Scripts that build animated scenes:
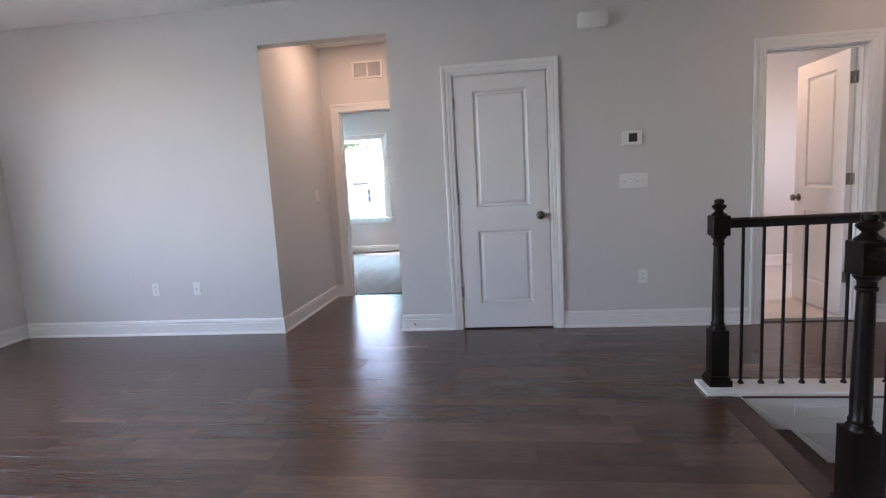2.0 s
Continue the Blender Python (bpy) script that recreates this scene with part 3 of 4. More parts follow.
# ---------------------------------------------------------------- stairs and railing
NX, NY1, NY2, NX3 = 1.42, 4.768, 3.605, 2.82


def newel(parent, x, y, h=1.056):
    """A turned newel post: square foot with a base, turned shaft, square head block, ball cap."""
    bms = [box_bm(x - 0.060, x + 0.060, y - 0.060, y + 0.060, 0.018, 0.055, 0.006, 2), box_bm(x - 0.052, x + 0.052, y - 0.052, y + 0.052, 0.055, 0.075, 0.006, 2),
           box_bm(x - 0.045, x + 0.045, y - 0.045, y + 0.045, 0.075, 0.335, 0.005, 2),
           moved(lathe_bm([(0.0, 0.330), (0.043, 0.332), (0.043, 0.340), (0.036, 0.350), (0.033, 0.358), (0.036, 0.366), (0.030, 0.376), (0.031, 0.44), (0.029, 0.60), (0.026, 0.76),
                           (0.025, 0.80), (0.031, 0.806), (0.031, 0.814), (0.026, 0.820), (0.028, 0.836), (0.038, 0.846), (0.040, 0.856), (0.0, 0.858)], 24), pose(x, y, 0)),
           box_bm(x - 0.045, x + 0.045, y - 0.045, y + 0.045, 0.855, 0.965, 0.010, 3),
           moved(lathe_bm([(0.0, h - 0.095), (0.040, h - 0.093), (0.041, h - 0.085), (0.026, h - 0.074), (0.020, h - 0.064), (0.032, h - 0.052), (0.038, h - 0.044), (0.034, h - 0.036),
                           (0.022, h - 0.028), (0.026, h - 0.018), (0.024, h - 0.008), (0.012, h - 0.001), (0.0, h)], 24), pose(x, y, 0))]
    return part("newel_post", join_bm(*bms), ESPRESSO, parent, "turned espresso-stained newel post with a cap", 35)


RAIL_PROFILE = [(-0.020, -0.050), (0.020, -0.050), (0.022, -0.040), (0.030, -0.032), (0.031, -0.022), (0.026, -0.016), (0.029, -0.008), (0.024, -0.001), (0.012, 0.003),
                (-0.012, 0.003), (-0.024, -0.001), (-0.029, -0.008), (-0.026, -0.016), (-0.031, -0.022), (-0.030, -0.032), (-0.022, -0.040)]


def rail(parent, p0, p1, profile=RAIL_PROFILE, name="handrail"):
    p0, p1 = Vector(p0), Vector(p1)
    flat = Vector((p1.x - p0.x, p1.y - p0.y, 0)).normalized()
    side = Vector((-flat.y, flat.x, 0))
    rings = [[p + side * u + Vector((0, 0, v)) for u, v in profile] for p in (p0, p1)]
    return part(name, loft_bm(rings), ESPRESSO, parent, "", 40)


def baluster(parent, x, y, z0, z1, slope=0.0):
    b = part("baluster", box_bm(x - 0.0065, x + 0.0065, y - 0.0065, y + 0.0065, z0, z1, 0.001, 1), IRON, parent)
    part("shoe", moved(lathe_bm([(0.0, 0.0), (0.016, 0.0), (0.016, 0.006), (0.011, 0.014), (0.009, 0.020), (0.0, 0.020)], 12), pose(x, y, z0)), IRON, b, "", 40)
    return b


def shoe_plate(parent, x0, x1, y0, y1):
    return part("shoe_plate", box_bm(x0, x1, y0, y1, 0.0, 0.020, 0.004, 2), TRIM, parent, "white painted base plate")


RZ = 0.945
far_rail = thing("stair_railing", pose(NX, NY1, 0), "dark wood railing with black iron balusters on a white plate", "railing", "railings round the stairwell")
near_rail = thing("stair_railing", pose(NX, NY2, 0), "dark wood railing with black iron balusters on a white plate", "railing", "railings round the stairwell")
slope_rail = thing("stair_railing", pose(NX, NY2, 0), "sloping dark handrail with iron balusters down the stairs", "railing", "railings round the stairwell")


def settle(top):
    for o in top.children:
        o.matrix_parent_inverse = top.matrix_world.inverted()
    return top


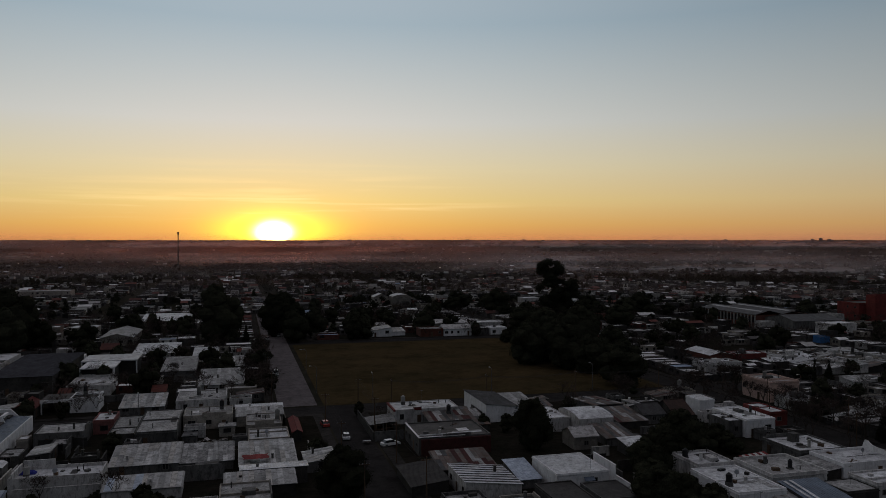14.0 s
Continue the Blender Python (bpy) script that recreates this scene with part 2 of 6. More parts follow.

DIRECTIONS FOR THIS TASK:
Except for the pictures, copy the material above exactly.

OUTPUT:
2.0 s
Continue the Blender Python (bpy) script that recreates this scene with part 3 of 4. More parts follow.
# ---------------------------------------------------------------- stairs and railing
NX, NY1, NY2, NX3 = 1.42, 4.768, 3.605, 2.82


def newel(parent, x, y, h=1.056):
    """A turned newel post: square foot with a base, turned shaft, square head block, ball cap."""
    bms = [box_bm(x - 0.060, x + 0.060, y - 0.060, y + 0.060, 0.018, 0.055, 0.006, 2), box_bm(x - 0.052, x + 0.052, y - 0.052, y + 0.052, 0.055, 0.075, 0.006, 2),
           box_bm(x - 0.045, x + 0.045, y - 0.045, y + 0.045, 0.075, 0.335, 0.005, 2),
           moved(lathe_bm([(0.0, 0.330), (0.043, 0.332), (0.043, 0.340), (0.036, 0.350), (0.033, 0.358), (0.036, 0.366), (0.030, 0.376), (0.031, 0.44), (0.029, 0.60), (0.026, 0.76),
                           (0.025, 0.80), (0.031, 0.806), (0.031, 0.814), (0.026, 0.820), (0.028, 0.836), (0.038, 0.846), (0.040, 0.856), (0.0, 0.858)], 24), pose(x, y, 0)),
           box_bm(x - 0.045, x + 0.045, y - 0.045, y + 0.045, 0.855, 0.965, 0.010, 3),
           moved(lathe_bm([(0.0, h - 0.095), (0.040, h - 0.093), (0.041, h - 0.085), (0.026, h - 0.074), (0.020, h - 0.064), (0.032, h - 0.052), (0.038, h - 0.044), (0.034, h - 0.036),
                           (0.022, h - 0.028), (0.026, h - 0.018), (0.024, h - 0.008), (0.012, h - 0.001), (0.0, h)], 24), pose(x, y, 0))]
    return part("newel_post", join_bm(*bms), ESPRESSO, parent, "turned espresso-stained newel post with a cap", 35)


RAIL_PROFILE = [(-0.020, -0.050), (0.020, -0.050), (0.022, -0.040), (0.030, -0.032), (0.031, -0.022), (0.026, -0.016), (0.029, -0.008), (0.024, -0.001), (0.012, 0.003),
                (-0.012, 0.003), (-0.024, -0.001), (-0.029, -0.008), (-0.026, -0.016), (-0.031, -0.022), (-0.030, -0.032), (-0.022, -0.040)]


def rail(parent, p0, p1, profile=RAIL_PROFILE, name="handrail"):
    p0, p1 = Vector(p0), Vector(p1)
    flat = Vector((p1.x - p0.x, p1.y - p0.y, 0)).normalized()
    side = Vector((-flat.y, flat.x, 0))
    rings = [[p + side * u + Vector((0, 0, v)) for u, v in profile] for p in (p0, p1)]
    return part(name, loft_bm(rings), ESPRESSO, parent, "", 40)


def baluster(parent, x, y, z0, z1, slope=0.0):
    b = part("baluster", box_bm(x - 0.0065, x + 0.0065, y - 0.0065, y + 0.0065, z0, z1, 0.001, 1), IRON, parent)
    part("shoe", moved(lathe_bm([(0.0, 0.0), (0.016, 0.0), (0.016, 0.006), (0.011, 0.014), (0.009, 0.020), (0.0, 0.020)], 12), pose(x, y, z0)), IRON, b, "", 40)
    return b


def shoe_plate(parent, x0, x1, y0, y1):
    return part("shoe_plate", box_bm(x0, x1, y0, y1, 0.0, 0.020, 0.004, 2), TRIM, parent, "white painted base plate")


RZ = 0.945
far_rail = thing("stair_railing", pose(NX, NY1, 0), "dark wood railing with black iron balusters on a white plate", "railing", "railings round the stairwell")
near_rail = thing("stair_railing", pose(NX, NY2, 0), "dark wood railing with black iron balusters on a white plate", "railing", "railings round the stairwell")
slope_rail = thing("stair_railing", pose(NX, NY2, 0), "sloping dark handrail with iron balusters down the stairs", "railing", "railings round the stairwell")


def settle(top):
    for o in top.children:
        o.matrix_parent_inverse = top.matrix_world.inverted()
    return top


14.0 s
Continue the Blender Python (bpy) script that recreates this scene with part 2 of 6. More parts follow.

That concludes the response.